ZOOMER Magazine - - WISDOM - by Ian Brown

IONCE ASKED MY FA­THER, who served on var­i­ous se­cret mis­sions up and down the coast of Nor­way dur­ing the Sec­ond World War how he had rec­on­ciled him­self at the time to the fear that he might die. He was shock­ingly un­emo­tional about it. “I just fig­ured that if a bul­let had my num­ber on it, there wasn’t much I could do.” He played his odds. If he died, he died and wouldn’t know what he was miss­ing. If he didn’t die, as he said, “it was all gravy af­ter that.”

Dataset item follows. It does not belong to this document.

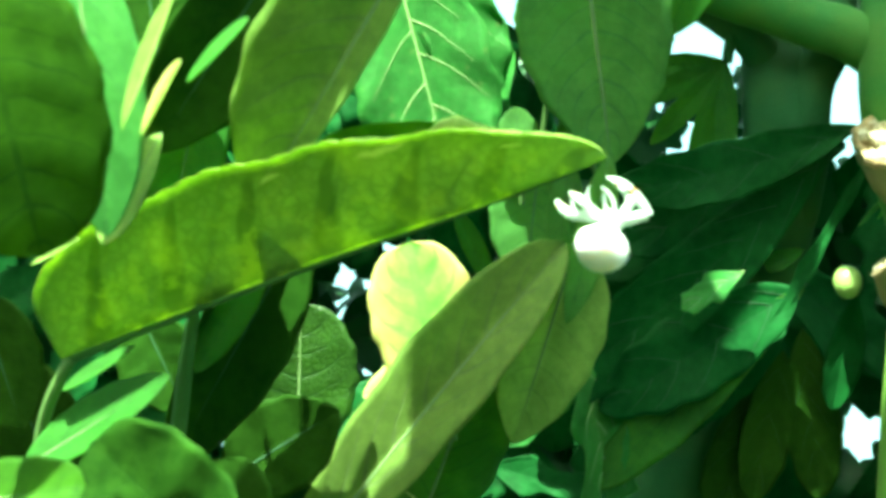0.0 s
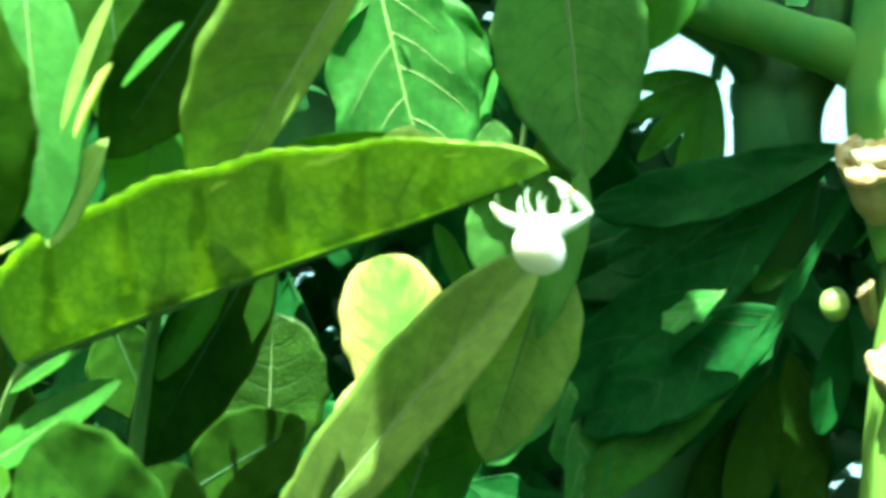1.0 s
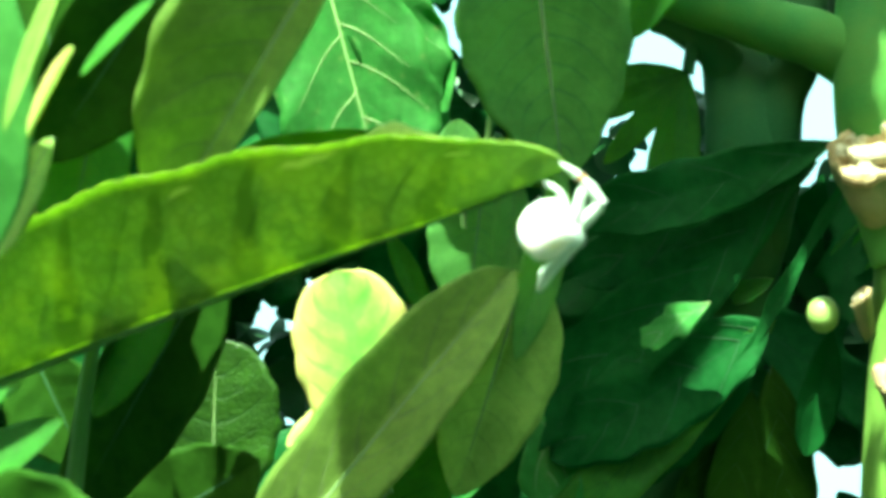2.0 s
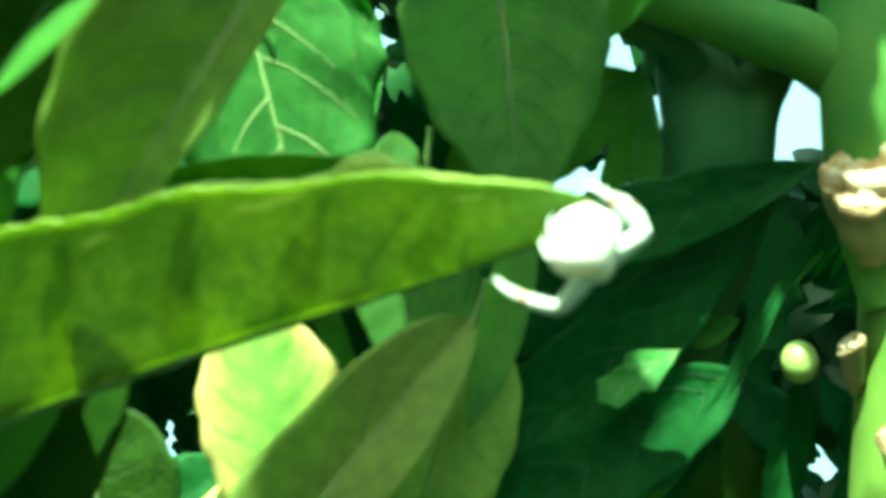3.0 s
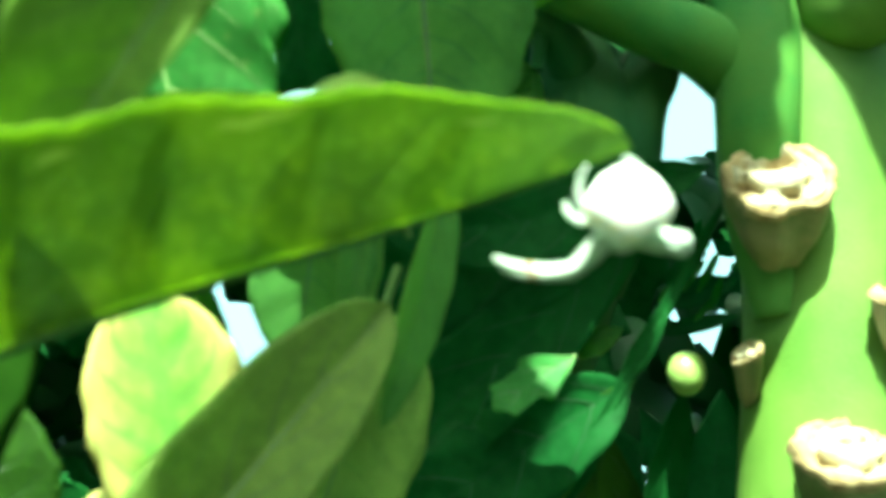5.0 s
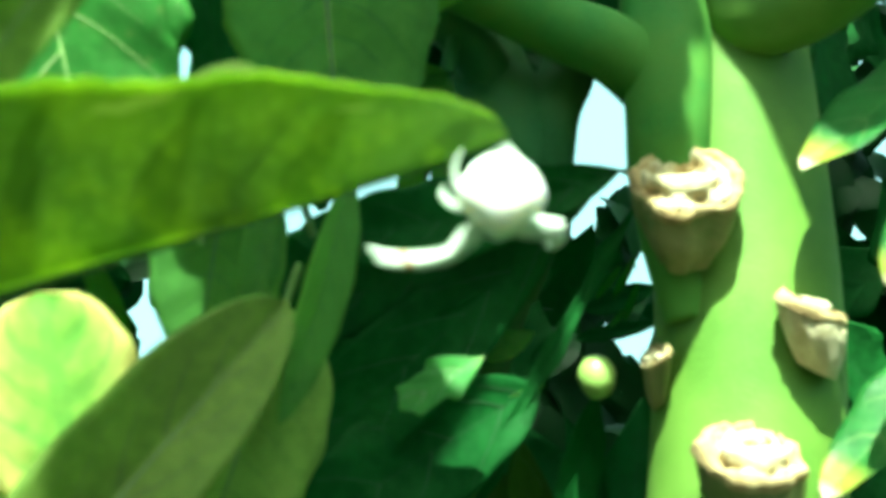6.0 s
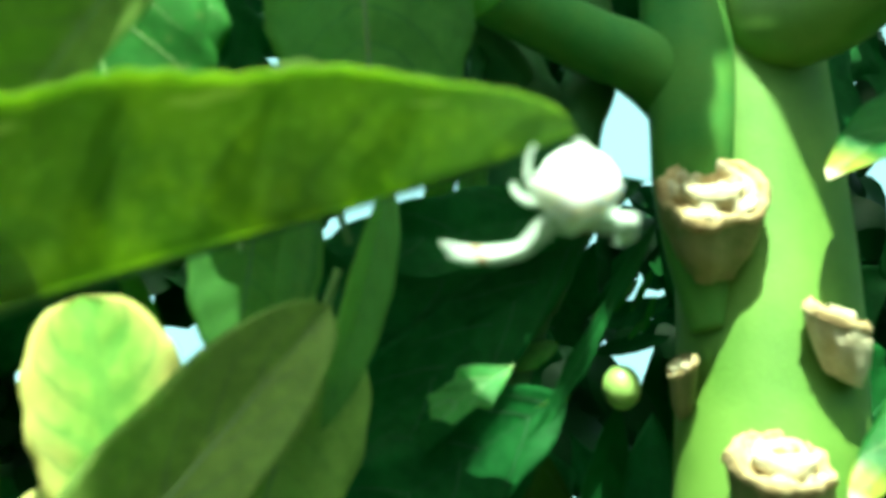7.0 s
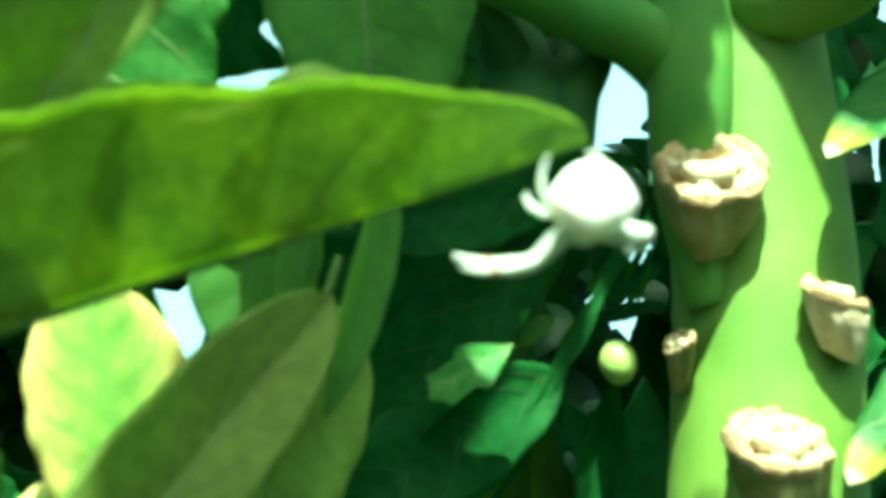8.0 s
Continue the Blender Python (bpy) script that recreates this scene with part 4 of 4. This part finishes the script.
def motions():
    walk(spider, [
        (0.00, pose(0.02847, 0.28647, 1.26141, 89.5, 17.3, 12.4)),
        (0.50, pose(0.02836, 0.28647, 1.26139, 90.2, 21.0, 16.1)),
        (1.00, pose(0.02868, 0.28595, 1.26335, 89.0, 29.7, 20.8)),
        (1.20, pose(0.02868, 0.28530, 1.26577, 88.6, 36.2, 23.5)),
        (1.75, pose(0.02661, 0.28486, 1.26742, 131.1, 68.8, 72.2)),
        (2.30, pose(0.02453, 0.28441, 1.26908, -146.5, 52.2, 160.4)),
        (2.50, pose(0.02389, 0.28401, 1.27059, -143.8, 45.9, 163.9)),
        (3.00, pose(0.02434, 0.28255, 1.27603, -145.0, 33.2, 166.3)),
        (3.50, pose(0.02380, 0.28254, 1.27607, -146.0, 20.3, 167.5)),
        (4.00, pose(0.02416, 0.28261, 1.27581, -148.3, 7.5, 166.0)),
        (4.20, pose(0.02367, 0.28285, 1.27490, -149.0, 3.0, 164.4)),
        (5.30, pose(0.02407, 0.28341, 1.27284, -152.7, -5.4, 163.6)),
        (5.50, pose(0.02415, 0.28339, 1.27289, -152.8, -6.3, 163.5)),
        (8.00, pose(0.02415, 0.28339, 1.27289, -152.8, -6.3, 163.5)),
    ])
    # the leaf springs up a little as the spider settles
    walk(hero, [
        (0.00, pose(0.34910, -0.03440, 1.23970, 0, 0.80, 0)),
        (1.20, pose(0.34910, -0.03440, 1.23970, 0, 0.80, 0)),
        (2.30, pose(0.34910, -0.03440, 1.23970, 0, 1.00, 0)),
        (3.50, pose(0.34910, -0.03440, 1.23970, 0, 1.00, 0)),
        (4.20, pose(0.34910, -0.03440, 1.23970, 0, 0.75, 0)),
        (5.30, pose(0.34910, -0.03440, 1.23970, 0, 0.00, 0)),
        (8.00, pose(0.34910, -0.03440, 1.23970, 0, 0.00, 0)),
    ])
    walk(legs[0][0], [
        (0.00, pose(0.00160, 0.00620, -0.00120, 164.7, -14.0, 125.1)),
        (1.00, pose(0.00160, 0.00620, -0.00120, 150.8, -9.7, 156.9)),
        (1.43, pose(0.00160, 0.00620, -0.00120, -172.9, 7.3, 131.3)),
        (1.87, pose(0.00160, 0.00620, -0.00120, -142.0, 35.6, 118.5)),
        (2.30, pose(0.00160, 0.00620, -0.00120, -96.3, 65.3, 131.0)),
        (2.65, pose(0.00160, 0.00620, -0.00120, -6.3, 68.9, -115.4)),
        (3.00, pose(0.00160, 0.00620, -0.00120, 9.3, 38.1, -73.9)),
        (3.50, pose(0.00160, 0.00620, -0.00120, 19.9, 39.2, -58.3)),
        (4.00, pose(0.00160, 0.00620, -0.00120, 28.4, 35.4, -44.2)),
        (5.50, pose(0.00160, 0.00620, -0.00120, 33.7, 29.0, -36.3)),
        (8.00, pose(0.00160, 0.00620, -0.00120, 33.7, 29.0, -36.3)),
    ])
    walk(legs[0][1], [
        (0.00, pose(0.00000, 0.00600, 0.00000, -0.0, -0.0, -112.9)),
        (1.00, pose(0.00000, 0.00600, -0.00000, -0.0, -0.0, -102.4)),
        (2.30, pose(-0.00000, 0.00600, 0.00000, 0.0, -0.0, -45.5)),
        (3.00, pose(0.00000, 0.00600, 0.00000, -0.0, -0.0, -67.7)),
        (3.50, pose(0.00000, 0.00600, 0.00000, -0.0, 0.0, -64.1)),
        (4.00, pose(0.00000, 0.00600, 0.00000, 0.0, -0.0, -64.8)),
        (5.50, pose(0.00000, 0.00600, 0.00000, -0.0, 0.0, -42.1)),
        (8.00, pose(0.00000, 0.00600, 0.00000, -0.0, 0.0, -42.1)),
    ])
    walk(legs[1][0], [
        (0.00, pose(0.00190, 0.00540, -0.00120, 153.1, 42.9, 153.4)),
        (1.00, pose(0.00190, 0.00540, -0.00120, 133.3, 62.7, 160.1)),
        (1.43, pose(0.00190, 0.00540, -0.00120, 168.3, 52.7, 139.7)),
        (1.87, pose(0.00190, 0.00540, -0.00120, -158.0, 50.7, 116.2)),
        (2.30, pose(0.00190, 0.00540, -0.00120, -123.9, 57.2, 93.7)),
        (2.65, pose(0.00190, 0.00540, -0.00120, 8.8, 78.7, -103.8)),
        (3.00, pose(0.00190, 0.00540, -0.00120, 12.9, 37.6, -67.9)),
        (3.50, pose(0.00190, 0.00540, -0.00120, 22.6, 38.2, -53.9)),
        (4.00, pose(0.00190, 0.00540, -0.00120, 34.7, 41.3, -33.4)),
        (5.50, pose(0.00190, 0.00540, -0.00120, 37.3, 29.2, -28.5)),
        (8.00, pose(0.00190, 0.00540, -0.00120, 37.3, 29.2, -28.5)),
    ])
    walk(legs[1][1], [
        (0.00, pose(0.00000, 0.00570, -0.00000, -0.0, -0.0, -73.7)),
        (1.00, pose(0.00000, 0.00570, 0.00000, 0.0, 0.0, -57.5)),
        (2.30, pose(0.00000, 0.00570, -0.00000, 0.0, -0.0, -47.4)),
        (3.00, pose(-0.00000, 0.00570, -0.00000, -0.0, -0.0, -68.0)),
        (3.50, pose(0.00000, 0.00570, -0.00000, 0.0, -0.0, -60.8)),
        (4.00, pose(0.00000, 0.00570, 0.00000, 0.0, -0.0, -60.5)),
        (5.50, pose(-0.00000, 0.00570, 0.00000, -0.0, -0.0, -36.2)),
        (8.00, pose(-0.00000, 0.00570, 0.00000, -0.0, -0.0, -36.2)),
    ])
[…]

As he lasted into ex­treme old age, of course, he be­came less san­guine about his prospects. In his last months, ter­mi­nally ill with a 98-year-old cough­ing heart, he cried at ta­bles in restau­rants when he needed ev­ery­one’s help to get to his seat. I thought he feared the loss of his in­de­pen­dence, but I sus­pect now that his ter­ror was deeper and more unan­swer­able: he sud­denly saw how much peo­ple loved him and how much they would miss him, and that sweet pain made him afraid.

I never held his fear – of mak­ing oth­ers need him – against him. Fear is near the core of aging’s No. 1 les­son: that we have ab­so­lutely no con­trol over what hap­pens to us phys­i­cally. You can pre­tend – you can fast on al­gae and give up wine and ex­er­cise un­til your skin and bone are one – but that’s just fear turned inside out, a tiny hedge against ge­net­ics. None of us know what is go­ing to take us down and fail us last. But that fear is what makes us all the same and what makes us equal. It’s ac­tu­ally the door to lib­er­a­tion.